While many intermediate operations do preserve ordering with out having to explicitly specify that desire, I always prefer to assume data flowing through the java stream api isnt guaranteed to end up ordered in every scenario even given the same code.

When the order of the elements must be preserved, it is enough to specify the terminal operation as an ordered operation and the data will be in order when it comes out. In your case I believe youd be looking for

.forEachOrdered()

If order is maintained, how it will make the performance better when using parallel stream. What a point of using parallel stream?

I've heard many opinions on this. I believe you should only use parallel streams if you are doing a non trivial amount of processing inside the pipeline, otherwise the overhead of managing the parallel stream will in most cases degrade performance when compared to serial streams. If you are doing some intensive processing, parallel will still definitely work faster than serial even when instructed to preserve the order because, after all, the data being processed is stored in a heap either way and the pointers to that data are what gets ordered and passed out of the end of the pipe.

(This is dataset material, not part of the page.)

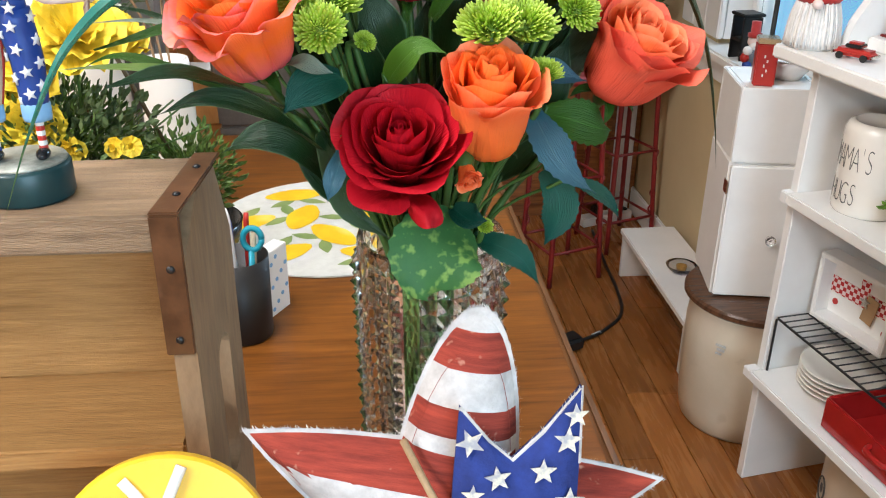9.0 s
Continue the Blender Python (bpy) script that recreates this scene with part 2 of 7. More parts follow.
# ---- mesh helpers ----
def finish(bm, smooth=False):
    bmesh.ops.recalc_face_normals(bm, faces=bm.faces)
    if smooth:
        for f in bm.faces:
            f.smooth = True
    return bm


def part(name, bm, material, parent=None, label="", smooth=False, m=None, kind=""):
    me = bpy.data.meshes.new(name)
    if smooth:
        for f in bm.faces:
            f.smooth = True
    if m is not None:
        bm.transform(m)
    bm.to_mesh(me)
    bm.free()
    me.materials.append(material)
    ob = new(name, me)
    if parent is not None:
        ob.parent = parent
    return tagged(ob, label, "", "", kind)


def thing(name, label, category, x=0, y=0, z=0, rz=0, group="", rx=0, ry=0):
    ob = new(name)
    ob.empty_display_size = 0.02
    ob.matrix_basis = pose(x, y, z, rx, ry, rz)
    return tagged(ob, label, category, group)


def setting(name, bm, material, label="", category="", smooth=False):
    ob = part(name, bm, material, None, label, smooth)
    return tagged(ob, label, category, "", "structure")


def box(x0, y0, z0, x1, y1, z1, bevel=0.0, seg=2):
    bm = bmesh.new()
    bmesh.ops.create_cube(bm, size=1)
    bm.transform(Matrix.Translation(((x0 + x1) / 2, (y0 + y1) / 2, (z0 + z1) / 2)) @ Matrix.Diagonal((abs(x1 - x0), abs(y1 - y0), abs(z1 - z0), 1)))
    if bevel:
        bmesh.ops.bevel(bm, geom=bm.edges[:], offset=bevel, segments=seg, affect="EDGES", clamp_overlap=True)
    return bm


def join(*bms):
    out = bms[0]
    for b in bms[1:]:
        me = bpy.data.meshes.new("tmp")
        b.to_mesh(me)
        b.free()
        out.from_mesh(me)
        bpy.data.meshes.remove(me)
    return out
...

All a stream needs to do for ordering is hand the pointers out in the same order they were encountered, but it can work on the data in parallel and just wait if the data at the front of the queue isnt yet finished.

I'm sure this is a tad bit of an oversimplification, as there are cases where an ordered stream will require data to be shared from one element to the next (collectors for instance) But the basic concept is valid since even in this case a parallel stream is able to process at least two pieces of data at a time.